Membaca karangan-karangan HAMKA baik novel, Tafsir ataupun lainnya serasa tidak ada bosan-bosannya, selain padat dan tersusun rapih, aroma sastranya pun sangat kental, sehingga bahasa yang beliau gunakan tidak terlalu bertele-tele yang membuat pembaca pusing, atau kelewat lebay yang membuat suasana menjadi bosan. Dilihat dari apa yang beliau tinggalkan baik dari perjuangannya, buku-bukunya, aktivitasnya, rekaman-rekaman ceramahnya begitu juga oraganisasi politik social yang beliau jabat, kita akan berkesimpulan bahwa beliau adalah seorang ulama revolusioner yang serba bisa atau yang biasa diistilahkan orang sekarang dengan "all round". Selain itu tidak berlebihan juga kiranya kalau kita katakan disini bahwa beliau adalah salah satu daripda tiang penyangga bangsa Indonesia yang sedang tumbuh dan berkembang, bahkan negeri tetangga-pun ikut belajar dari sosok ulama Indonesia ini. Semoga dapat bermanfaat.

*Disampaikan pada acara Diskusi Reguler bulan Maret 2011 LAKPESDAM NU Sudan.
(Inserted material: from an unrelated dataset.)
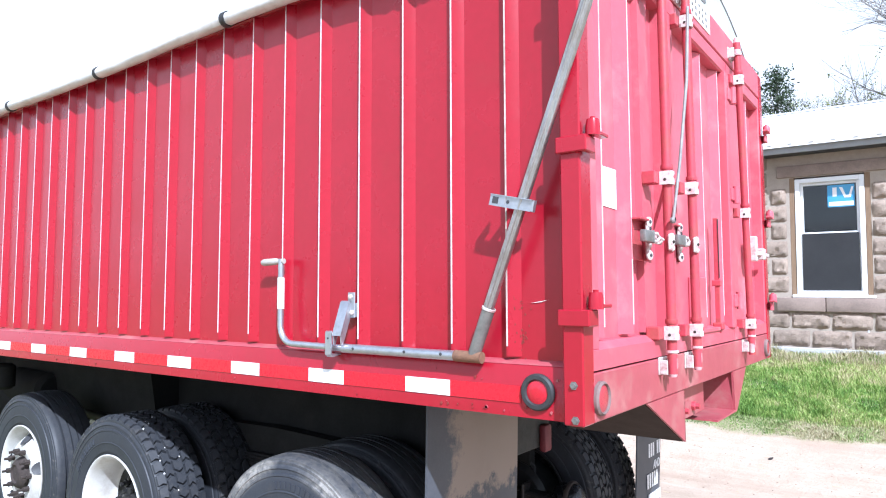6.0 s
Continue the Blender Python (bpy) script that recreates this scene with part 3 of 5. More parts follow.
def build_rail(far):
    b = B()
    prism(b, [(0.0, 1.376), (0.0, 1.519), (0.004, 1.525), (0.075, 1.531), (0.075, 1.521), (0.008, 1.512), (0.008, 1.384), (0.06, 1.384), (0.06, 1.376)], 0, FRONT, -0.064)
    if far:
        mirror_y(b)
    rail = tp("side_rail", b, RED, truck, "red steel channel along the box bottom")
    if far:
        return
    b = B()
    prism(b, [(0.002, 1.525), (0.005, 1.529), (0.020, 1.536), (0.044, 1.540), (0.044, 1.528)], 0, FRONT, -0.064)
    tp("rail_fillet", b, RED_DUSTY, rail, "dusty ledge above the rail")
    period, white0 = 0.457, -0.642
    for k in range(12):
        xw = white0 - period * k
        if xw < FRONT + 0.12:
            break
        b = B()
        box(b, xw, xw + 0.178, -0.003, 0.0, 1.416, 1.464)
        tp("white_tape", b, TAPE_WHITE, rail, smooth=False)
        b = B()
        box(b, xw + 0.178, xw + period - (0.030 if k == 0 else 0.0), -0.003, 0.0, 1.416, 1.464)
        tp("red_tape", b, TAPE_RED, rail, smooth=False)
    # licence sticker at the front end: plain bars
    b = B()
    box(b, FRONT + 0.03, FRONT + 0.24, -0.0045, -0.0005, 1.395, 1.50)
    tp("sticker", b, STICKER, rail, "white sticker with dark characters", smooth=False)
    b = B()
    for k in range(5):
        box(b, FRONT + 0.05 + 0.035 * k, FRONT + 0.07 + 0.035 * k, -0.006, -0.0046, 1.42, 1.455)
    box(b, FRONT + 0.05, FRONT + 0.16, -0.006, -0.0046, 1.474, 1.486)
    tp("sticker_bars", b, INK_AND_SHADE, rail, smooth=False)
    lamp_round((-0.158, 0.0, 1.4515), (0, -1, 0), rail)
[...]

[1]  Haji Abdul Malik Karim Amrullah. www.id.wikipedia.org
[2]  Dikumpulkan dari berbagai sumber.
[3]  HAMKA, Tafsir al-Azhar, Juz I hal. 4.
[4]  Drs. H. Abdullah, M.S, Pemikiran dan Perjuangan Dakwah Hamka  dan  Kesanya Terhadap Islam  di Kawasan Serantau. Hal 13
[5]  Para penghulu dan pembesar-pembesar adat, istilahnya orang-orang tua.
[6]  HAMKA, Islam dan Adat Minangkabau. Hal. 5.
[7]  Drs. H. Abdullah, M.S, Pemikiran dan Perjuangan Dakwah Hamka  dan  Kesanya Terhadap Islam  di Kawasan Serantau. Hal. 14
[8]  Rusydi Hamka, Islam dan Era Informasi, Jakarta: Pustaka Panjimas, hal. 264.